La biographie d’un tyran
Si l’on connait un peu Ivan le terrible par sa légende - sa cruauté, en particulier lors de l’épisode de l’Opritchnina et sa garde d’opritchniki, véritables escadrons de terreur.
Pour autant, le règne d’Ivan est en réalité bien plus contrasté et divers que cette légende peut le laisser penser (même si sa réputation n’est pas dénouée de fondements).
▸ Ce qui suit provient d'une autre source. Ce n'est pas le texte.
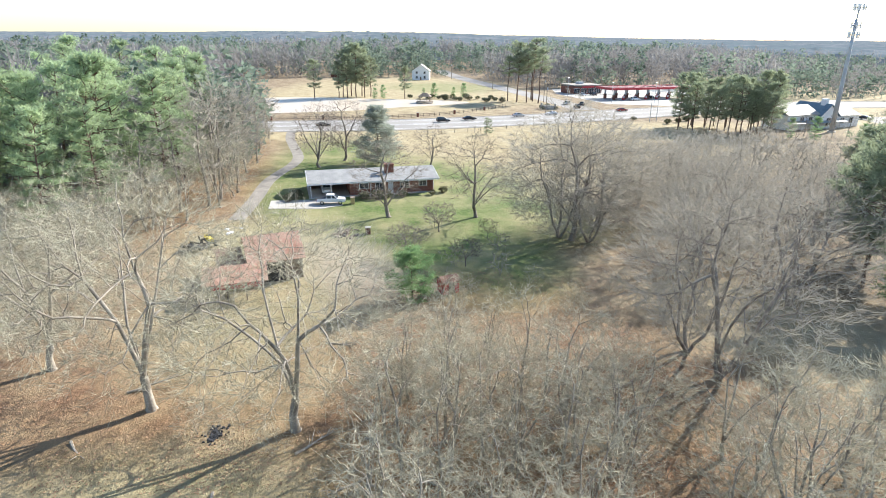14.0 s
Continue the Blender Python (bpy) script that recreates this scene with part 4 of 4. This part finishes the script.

Abstraction faite des erreurs factuelles et des exagérations rhétoriques, le bilan que dresse Kourbski de l’œuvre d’Ivan le Terrible est simple et assez juste : règne constructif et prospère des années 1547-1564 et règne destructeur et catastrophique des années 1565-1584. La rupture n’est, bien sûr, pas si nette car les réformes commencent avant l’âge d’or du milieu du siècle et leur bénéfice n’est pas totalement perdu ensuite. De même, les déportations, les exécutions et les règlements de compte au sein de la dynastie font partie des usages de la monarchie moscovite depuis la fin du xve siècle, mais à partir de 1565, le tsar va bien au-delà de tout ce que l’on avait connu auparavant.
Ivan se montre tour à tour bâtisseur, centralisateur, artisan de l’unification de la Russie, puis secessionist. Il est le chef de multiple guerres à ses frontières Le royaume de Lithuanie, les perses, les Mongols et d’autres encore, mais aussi sous un jour de tsar parfois bouffon, véritable tyran ou encore écrivain, théologien ou métaphysicien. Marié d’innombrables fois, il termine son règne par le meurtre de son fils, ce qui semble déclencher une pulsion de recherche de rédemption.
D’autre part, vers le 11 septembre 1568, il en finit avec Ivan Pétrovitch Fedorov Tchéliadnine. Ce dernier a été envoyé se battre contre les Tatars sans armes ni monture puisque tout ses biens sont saisis. De retour de la steppe, il doit participer à une mise en scène théâtrale. Ivan le déguise en tsar, lui met le sceptre dans la main, le fait asseoir sur le trône et fléchit le genou devant lui. Il invite Tchéliadnine à profiter de cet instant dont il a rêvé, puis résout lui-même l’énigme de cette intronisation: « Puisque j’ai le pouvoir de te faire asseoir sur ce trône, j’ai aussi celui de t’en ôter.» Il plonge un couteau dans le cœur de Fedorov, imité par ses gardes, qui répandent les entrailles du connétable. Son corps est ensuite traîné sur la place publique et toute sa domesticité massacrée. Le même jour, on exécute le boyard Mikhail Ivanovitch Kolytchev et trois de ses enfants. Ivan le Terrible veut épouvanter Philippe et empêcher son clan de lui porter soutien. Toutefois, il épargne les deux Kolytchev recrutés dans l’opritchnina.
L’épisode de l’Opritchnina est peut-être le plus frappant, et vraisemblablement celui qui aura le plus contribué à sa légende. Véritable royaume dans l’empire, gouverné par la terreur grâce à une milice violente, il semble, par sa cruauté et sa démesure préfigurer les pires dirigeants de la Russie, parfois avec quelques raisons.
La déclaration la plus significative de l’air du temps est celle de Staline, en 1947, lors d’un entretien avec Eisenstein et l’acteur jouant le tsar, Nikolaï Tcher- kassov :
La sagesse d’Ivan le Terrible repose sur son obstination à défendre les principes nationaux et à empêcher les étrangers d’entrer dans son pays, le protégeant ainsi de l’influence étrangère […]. Ivan le Terrible était très cruel. Il est bon de le montrer. Mais il faut absolument montrer ce qui rend sa cruauté nécessaire. L’une des erreurs d’Ivan le Terrible est de ne pas avoir complètement éliminé les cinq plus grandes familles féodales.
S’il avait détruit ces cinq familles de boyards, il n’y aurait pas eu de Temps des Troubles. Ivan le Terrible exécutait quelqu’un, puis se repentait et priait un long moment. Dieu l’a gêné en ce domaine […]. Il fallait être plus décisif.